Dr Jessica Bugg
Embodied Design and Communication: Drawing with the Body and Cloth
This paper focuses on the development of a new practice led
research project that extends my ongoing exploration of design methods for
costume and performance at the intersection of fashion, art and performance
practices. This work is part of a collaborative project between a
small group of researchers at London College of Fashion with the National
Gallery in London. My research and
practice within this project focuses on the idea of symbiotic development of clothing
design and choreography in response to interpreted narratives in a particular
painting ‘A detail from The Tempest’ by Peder Balke, about 1862.

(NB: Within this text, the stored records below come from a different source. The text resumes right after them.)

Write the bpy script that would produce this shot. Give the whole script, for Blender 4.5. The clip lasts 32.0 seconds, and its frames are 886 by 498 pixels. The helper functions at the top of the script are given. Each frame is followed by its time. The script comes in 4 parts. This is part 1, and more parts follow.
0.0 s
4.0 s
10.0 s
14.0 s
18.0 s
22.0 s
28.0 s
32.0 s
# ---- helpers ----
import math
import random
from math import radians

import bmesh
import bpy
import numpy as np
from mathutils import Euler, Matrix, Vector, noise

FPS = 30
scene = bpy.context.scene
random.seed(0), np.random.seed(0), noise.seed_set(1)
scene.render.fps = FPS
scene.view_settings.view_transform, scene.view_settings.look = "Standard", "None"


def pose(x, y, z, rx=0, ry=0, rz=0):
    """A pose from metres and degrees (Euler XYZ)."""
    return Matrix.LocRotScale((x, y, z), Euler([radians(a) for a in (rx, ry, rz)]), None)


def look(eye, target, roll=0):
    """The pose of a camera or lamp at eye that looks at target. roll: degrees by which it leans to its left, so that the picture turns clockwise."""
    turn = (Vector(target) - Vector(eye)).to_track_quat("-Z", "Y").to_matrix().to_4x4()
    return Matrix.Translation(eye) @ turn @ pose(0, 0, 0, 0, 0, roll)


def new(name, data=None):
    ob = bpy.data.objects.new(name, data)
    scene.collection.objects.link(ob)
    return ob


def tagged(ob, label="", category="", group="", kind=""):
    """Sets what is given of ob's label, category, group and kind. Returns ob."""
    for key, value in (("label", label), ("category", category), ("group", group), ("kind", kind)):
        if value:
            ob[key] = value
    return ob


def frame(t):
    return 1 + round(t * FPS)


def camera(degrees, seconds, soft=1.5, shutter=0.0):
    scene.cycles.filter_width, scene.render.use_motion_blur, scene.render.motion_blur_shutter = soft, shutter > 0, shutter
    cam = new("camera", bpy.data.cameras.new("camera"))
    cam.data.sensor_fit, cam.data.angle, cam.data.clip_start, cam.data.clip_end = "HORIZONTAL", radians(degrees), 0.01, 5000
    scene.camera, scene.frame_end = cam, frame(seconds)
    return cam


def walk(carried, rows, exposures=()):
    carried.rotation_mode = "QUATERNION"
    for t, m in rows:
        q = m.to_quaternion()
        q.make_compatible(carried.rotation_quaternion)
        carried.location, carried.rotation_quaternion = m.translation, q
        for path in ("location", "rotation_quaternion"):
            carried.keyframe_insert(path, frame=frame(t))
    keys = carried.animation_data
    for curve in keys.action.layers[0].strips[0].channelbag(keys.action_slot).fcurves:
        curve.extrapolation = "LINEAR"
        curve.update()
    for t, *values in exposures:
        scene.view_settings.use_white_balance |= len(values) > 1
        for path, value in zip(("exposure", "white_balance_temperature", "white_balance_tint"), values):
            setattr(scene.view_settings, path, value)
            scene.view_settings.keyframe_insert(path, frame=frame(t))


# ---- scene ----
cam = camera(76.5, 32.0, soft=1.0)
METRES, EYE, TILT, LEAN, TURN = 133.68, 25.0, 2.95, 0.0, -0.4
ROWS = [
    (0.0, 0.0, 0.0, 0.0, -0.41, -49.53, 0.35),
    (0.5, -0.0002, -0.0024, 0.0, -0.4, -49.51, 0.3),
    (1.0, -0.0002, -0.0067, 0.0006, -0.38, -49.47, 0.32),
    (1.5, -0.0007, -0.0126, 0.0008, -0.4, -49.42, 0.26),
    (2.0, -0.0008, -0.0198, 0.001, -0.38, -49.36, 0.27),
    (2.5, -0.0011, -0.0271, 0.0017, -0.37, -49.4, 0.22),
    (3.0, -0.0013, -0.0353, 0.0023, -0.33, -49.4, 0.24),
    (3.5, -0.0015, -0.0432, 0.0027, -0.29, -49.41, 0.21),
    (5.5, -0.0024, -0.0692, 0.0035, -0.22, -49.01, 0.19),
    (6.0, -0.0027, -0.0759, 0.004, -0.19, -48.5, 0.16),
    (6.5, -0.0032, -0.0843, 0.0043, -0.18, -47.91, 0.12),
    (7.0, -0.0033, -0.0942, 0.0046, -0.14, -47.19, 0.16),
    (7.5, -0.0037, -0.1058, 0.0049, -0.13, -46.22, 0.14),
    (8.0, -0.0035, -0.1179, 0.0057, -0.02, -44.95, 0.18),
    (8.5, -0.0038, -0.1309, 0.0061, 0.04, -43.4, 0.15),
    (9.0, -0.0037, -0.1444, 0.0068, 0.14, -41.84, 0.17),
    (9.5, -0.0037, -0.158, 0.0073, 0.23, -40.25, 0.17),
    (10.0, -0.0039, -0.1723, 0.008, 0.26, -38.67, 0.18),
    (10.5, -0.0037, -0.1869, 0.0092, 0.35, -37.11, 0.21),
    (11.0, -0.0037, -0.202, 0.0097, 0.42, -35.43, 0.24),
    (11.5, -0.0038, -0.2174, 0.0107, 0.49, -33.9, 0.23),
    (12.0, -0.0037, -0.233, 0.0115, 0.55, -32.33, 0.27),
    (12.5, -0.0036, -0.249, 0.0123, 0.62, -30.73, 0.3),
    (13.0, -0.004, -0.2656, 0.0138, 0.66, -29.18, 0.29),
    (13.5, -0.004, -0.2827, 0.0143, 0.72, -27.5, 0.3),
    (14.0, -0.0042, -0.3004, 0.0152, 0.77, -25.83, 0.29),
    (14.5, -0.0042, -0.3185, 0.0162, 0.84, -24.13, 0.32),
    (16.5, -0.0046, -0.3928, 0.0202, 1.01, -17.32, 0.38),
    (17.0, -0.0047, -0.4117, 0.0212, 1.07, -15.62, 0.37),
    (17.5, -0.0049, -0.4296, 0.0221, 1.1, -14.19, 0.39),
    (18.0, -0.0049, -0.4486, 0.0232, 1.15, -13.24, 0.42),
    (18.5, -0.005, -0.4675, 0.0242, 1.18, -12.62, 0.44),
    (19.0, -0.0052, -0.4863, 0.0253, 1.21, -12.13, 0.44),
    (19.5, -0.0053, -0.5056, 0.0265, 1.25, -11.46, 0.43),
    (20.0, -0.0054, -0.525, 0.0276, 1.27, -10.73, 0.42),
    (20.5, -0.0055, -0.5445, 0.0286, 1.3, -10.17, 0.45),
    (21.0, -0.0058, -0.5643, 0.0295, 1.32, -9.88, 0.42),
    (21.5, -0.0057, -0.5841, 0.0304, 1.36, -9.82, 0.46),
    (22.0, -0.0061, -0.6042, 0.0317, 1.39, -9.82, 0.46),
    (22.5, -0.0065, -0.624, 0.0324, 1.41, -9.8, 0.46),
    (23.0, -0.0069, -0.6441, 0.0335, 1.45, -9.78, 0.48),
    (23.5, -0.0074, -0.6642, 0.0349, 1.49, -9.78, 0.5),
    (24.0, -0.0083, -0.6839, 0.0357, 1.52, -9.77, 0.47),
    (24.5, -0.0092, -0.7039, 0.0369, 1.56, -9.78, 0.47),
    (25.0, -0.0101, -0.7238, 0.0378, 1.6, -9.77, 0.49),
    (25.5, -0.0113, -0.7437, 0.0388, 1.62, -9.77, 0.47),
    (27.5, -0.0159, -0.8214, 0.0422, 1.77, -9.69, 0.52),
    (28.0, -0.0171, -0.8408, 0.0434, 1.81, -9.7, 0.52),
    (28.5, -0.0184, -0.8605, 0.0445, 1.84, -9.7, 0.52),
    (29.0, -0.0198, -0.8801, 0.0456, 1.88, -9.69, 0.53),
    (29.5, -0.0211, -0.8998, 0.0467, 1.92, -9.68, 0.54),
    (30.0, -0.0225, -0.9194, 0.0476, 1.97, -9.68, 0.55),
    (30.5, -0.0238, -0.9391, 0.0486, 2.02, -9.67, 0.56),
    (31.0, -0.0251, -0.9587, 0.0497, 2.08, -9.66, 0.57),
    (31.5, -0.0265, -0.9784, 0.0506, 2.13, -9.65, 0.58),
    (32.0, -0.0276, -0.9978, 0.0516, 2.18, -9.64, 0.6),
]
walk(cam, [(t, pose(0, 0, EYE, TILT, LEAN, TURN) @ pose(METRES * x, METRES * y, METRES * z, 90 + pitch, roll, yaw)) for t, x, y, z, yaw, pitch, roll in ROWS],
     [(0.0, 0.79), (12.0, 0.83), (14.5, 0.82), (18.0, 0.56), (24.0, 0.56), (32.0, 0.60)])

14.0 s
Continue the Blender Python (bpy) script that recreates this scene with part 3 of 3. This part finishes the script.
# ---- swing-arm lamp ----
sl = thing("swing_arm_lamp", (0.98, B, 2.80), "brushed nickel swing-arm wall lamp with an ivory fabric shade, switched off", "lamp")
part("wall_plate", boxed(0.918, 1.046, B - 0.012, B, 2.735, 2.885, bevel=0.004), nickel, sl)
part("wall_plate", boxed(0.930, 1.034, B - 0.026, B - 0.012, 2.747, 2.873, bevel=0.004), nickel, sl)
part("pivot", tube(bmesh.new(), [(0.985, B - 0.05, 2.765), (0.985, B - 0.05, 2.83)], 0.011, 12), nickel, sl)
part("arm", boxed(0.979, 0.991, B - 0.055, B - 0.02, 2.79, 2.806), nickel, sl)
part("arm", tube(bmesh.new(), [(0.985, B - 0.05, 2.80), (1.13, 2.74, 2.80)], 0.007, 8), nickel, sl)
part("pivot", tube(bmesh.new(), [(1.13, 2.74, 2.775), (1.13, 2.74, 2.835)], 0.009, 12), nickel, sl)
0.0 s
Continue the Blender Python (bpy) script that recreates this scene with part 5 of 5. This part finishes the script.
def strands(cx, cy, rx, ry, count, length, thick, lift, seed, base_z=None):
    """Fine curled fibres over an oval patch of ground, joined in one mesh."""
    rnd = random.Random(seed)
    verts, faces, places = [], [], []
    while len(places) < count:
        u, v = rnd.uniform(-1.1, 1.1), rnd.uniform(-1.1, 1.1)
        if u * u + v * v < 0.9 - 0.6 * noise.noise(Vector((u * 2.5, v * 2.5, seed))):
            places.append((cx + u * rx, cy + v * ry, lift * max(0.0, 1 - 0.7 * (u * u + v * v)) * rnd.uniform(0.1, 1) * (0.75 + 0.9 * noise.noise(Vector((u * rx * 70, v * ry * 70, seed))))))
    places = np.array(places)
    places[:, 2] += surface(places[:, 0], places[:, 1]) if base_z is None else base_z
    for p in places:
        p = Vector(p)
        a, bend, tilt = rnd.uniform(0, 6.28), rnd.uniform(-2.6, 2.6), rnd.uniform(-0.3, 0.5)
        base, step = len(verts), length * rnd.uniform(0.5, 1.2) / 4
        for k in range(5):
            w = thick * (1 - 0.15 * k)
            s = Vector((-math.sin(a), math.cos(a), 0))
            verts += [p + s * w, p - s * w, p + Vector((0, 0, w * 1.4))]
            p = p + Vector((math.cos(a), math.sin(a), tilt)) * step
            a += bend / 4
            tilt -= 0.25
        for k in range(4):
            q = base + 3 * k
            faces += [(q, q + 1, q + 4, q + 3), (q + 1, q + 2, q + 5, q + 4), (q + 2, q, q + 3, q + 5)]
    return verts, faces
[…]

The project focuses on embodied
understanding and reading and develops my recent research and writing where I
proposed that it ‘is the
shared understanding of the body and clothing that can connect designer, wearer
and viewer on an experiential level’ (Bugg 2012) The design methodology
explores the idea of drawing and sketching physically with the body and cloth
in response to both the designer and performers reactions to the painting. This
development will then be used to inform the design and production of clothing
centered physical performance.
This paper responds to the fact that costume design and
specifically costume design for contemporary dance is often applied to a
specific choreography as opposed to being central to the development of the
performance and communication itself. The project seeks to expose how clothing can be implicit in
the conceptualisation, development and communication process. The design
process within this project simultaneously develops design and movement in a
responsive dialogue within the Gallery and in response to the paintings
inherent themes, emotional and visual narratives. The work addresses the role of narrative in
design and performance and seeks to extend a sensory and experiential narrative
as opposed to a particular story or linear narrative.
Design
and movement are developed through the embodied reading of both designer and
dancer from their different disciplines and through a physical drawing process
with the body and cloth not on paper but on the body in the space. The
work seeks to highlight the potential to develop costume design and performance
as a simultaneous and fully integrated practice by focusing on this particular
approach as a type of 3D drawing or sketching.